組み立て側の精度要求が低ければ問題になりませんが、加工精度要求が高いと北海道と九州のゲージ差を補正して、加工側の精度も変える必要が出てきます。
製品の要求制度が上がるほど、ゲージの単体精度と相対精度の差を埋める必要がでてきます。つまりゲージが相対的にもあっているのか、ゲージの信頼性確認する必要がでできます。
☆測定ゲージ相対差は製品を作る上での許容範囲に入っているか?考える必要があります。この辺をGage R&Rと手法で確認することができます。

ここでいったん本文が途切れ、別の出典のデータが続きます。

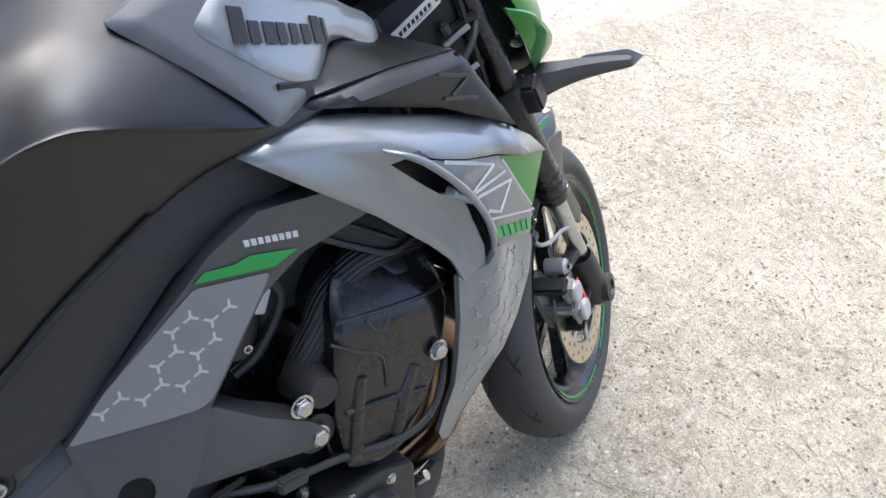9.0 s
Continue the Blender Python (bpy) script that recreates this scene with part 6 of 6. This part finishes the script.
part("cable_tie", steered(lathe([(0.012, -0.004), (0.0145, -0.004), (0.0145, 0.004), (0.012, 0.004)], (1.11, -0.085, 0.99), (0.8, 0.5, 0.1), 16)), PLASTIC, mc_f)

# ---- instruments ----
DM = Matrix.Translation((1.074, 0, 1.056)) @ pose(0, 0, 0, 0, -38, 0) @ Matrix.Diagonal((0.76, 0.74, 0.9, 1.0))


dash = part("instrument_housing", steered(loft([[DM @ V((a, b * 1.0, h)) for a, b, h in ((-0.055, y, -0.03 if abs(y) < 0.09 else -0.02), (-0.06, y, 0.004), (0.0, y, 0.012), (0.055, y, 0.016), (0.07, y, -0.01), (0.05, y, -0.04))] for y in (-0.105, -0.095, -0.05, 0.0, 0.05, 0.095, 0.105)], 3, 4, 0.006)), PLASTIC, bike, "angular black instrument cluster")
scr = bmesh.new()
vs = [scr.verts.new(DM @ V(p)) for p in ((-0.045, -0.055, 0.0145), (-0.048, 0.06, 0.0142), (0.02, 0.075, 0.0210), (0.035, 0.03, 0.0225), (0.035, -0.05, 0.0225))]
scr.faces.new(vs)
bmesh.ops.solidify(scr, geom=list(scr.faces), thickness=0.003)
part("display", steered(scr), SCREEN, dash, "grey green liquid crystal display")
part("housing_rim", steered(tube([DM @ V(p) for p in ((-0.058, -0.10, 0.006), (-0.06, 0.0, 0.01), (-0.058, 0.10, 0.006))], 0.007, 8)), PLASTIC, dash)
for y in (-0.015, 0.015):
    part("button", steered(lathe([(0.009, 0), (0.008, 0.006), (0, 0.006)], DM @ V((-0.062, y - 0.07, 0.004)), (-0.8, 0, 0.5), 12)), PLASTIC, dash)
bolt(dash, sp(DM @ V((0.0, -0.085, 0.016))), BOLT_K, sd((-0.6, 0, 0.8)), 0.6)
part("hood", steered(loft([[(1.12, -0.085, 1.03), (1.10, -0.05, 1.062), (1.095, 0, 1.070), (1.10, 0.05, 1.062), (1.12, 0.085, 1.03)], [(1.165, -0.078, 1.005), (1.168, -0.045, 1.030), (1.168, 0, 1.036), (1.168, 0.045, 1.030), (1.165, 0.078, 1.005)], [(1.20, -0.065, 0.975), (1.208, -0.035, 0.988), (1.21, 0, 0.992), (1.208, 0.035, 0.988), (1.20, 0.065, 0.975)]], 4, 3, 0.004)), BLACK, dash)
part("ignition_switch", steered(lathe([(0.0, 0.0), (0.022, 0.0), (0.024, 0.01), (0.02, 0.02), (0.0, 0.02)], (1.09, 0, 0.985), (-0.4, 0, 1), 20)), DARK, bike, "black ignition switch")

# ---- headlight mask ----
OFF = 0.026  # the mask sits a little off the middle plane


def sym(rows):
    """Half rows, from the flank to the middle, made whole."""
    return [[V((x, y + OFF, z)) for x, y, z in r] + [V((x, -y + OFF, z)) for x, y, z in r[-2::-1]] for r in rows]


def creased(row, dip):
    """A half row from the ridge over a hollow to the crest."""
    r, v, c = (V(p) for p in row[1:])
    v = v - V((0.5, 0, 0.85)) * dip
    return [tuple(p) for p in (r, r.lerp(v, 0.10), r.lerp(v, 0.24), r.lerp(v, 0.55), v, v.lerp(c, 0.55), v.lerp(c, 0.86), c)]


mask = part("headlight_mask", steered(loft(sym([creased(r, d) for d, r in zip((0.002, 0.005, 0.007, 0.007, 0.004, 0.001), [
    [(1.193, -0.146, 0.932), (1.225, -0.096, 0.970), (1.238, -0.066, 0.965), (1.248, 0, 0.978)],
    [(1.240, -0.160, 0.902), (1.277, -0.112, 0.941), (1.294, -0.058, 0.930), (1.315, 0, 0.945)],
    [(1.295, -0.161, 0.872), (1.325, -0.126, 0.905), (1.350, -0.060, 0.897), (1.372, 0, 0.905)],
    [(1.366, -0.136, 0.860), (1.372, -0.131, 0.866), (1.398, -0.066, 0.866), (1.413, 0, 0.873)],
    [(1.403, -0.074, 0.834), (1.405, -0.071, 0.837), (1.429, -0.036, 0.832), (1.441, 0, 0.840)],
    [(1.435, -0.014, 0.801), (1.437, -0.012, 0.803), (1.452, -0.007, 0.799), (1.462, 0, 0.802)]])]), 5, 2, 0.004)), MASK, bike, "matte graphite headlight mask", 40)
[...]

うまい事説明しているサイトがありましたので、下記をご参照ください。
https://econoshift.com/ja/gage-rr-template/
■使っている単位は同じですか??
2020年から世界的に流行っている病の「陽性率」という言葉について、ちょっと考えてみましょう。
●2020年4月位
陽性率=陽性者数/医者が検査を必要と認めた人の総検査数
●2021年1月位
陽性率=陽性者数/検査を希望した人の総検査数
●東京都の陽性率の定義
同じ陽性率でも時期や、場所によって内容が異なります。単位の中身が同じデータである事を確認しておいたほうが良いですね。何らかのデータを扱うさいは、同じ単位でも内容が同じなのか?気をつけておいたほうがよいでしょう。
https://econoshift.com/ja/gage-rr-template/
■纏め:データ分析の前に
重さでいれば、お菓子などを作る際の重量計が1g単位だと測りにくくないですか?せめて小数点1桁(0.1g)の単位までほしくなりますね。扱うデータの種類や分析内容によって、小数点以下の単位がどこまで必要になるかも注意しましょう。
話がそれましたが、データを分析する前に、分析を行うデータがあっているのか、測定システム(測定器や測定方法や規定など)が機能しているのか?など、データそのものの信頼性を調べる必要があります。
扱うデータの担保を調べて、分析にはいりましょう。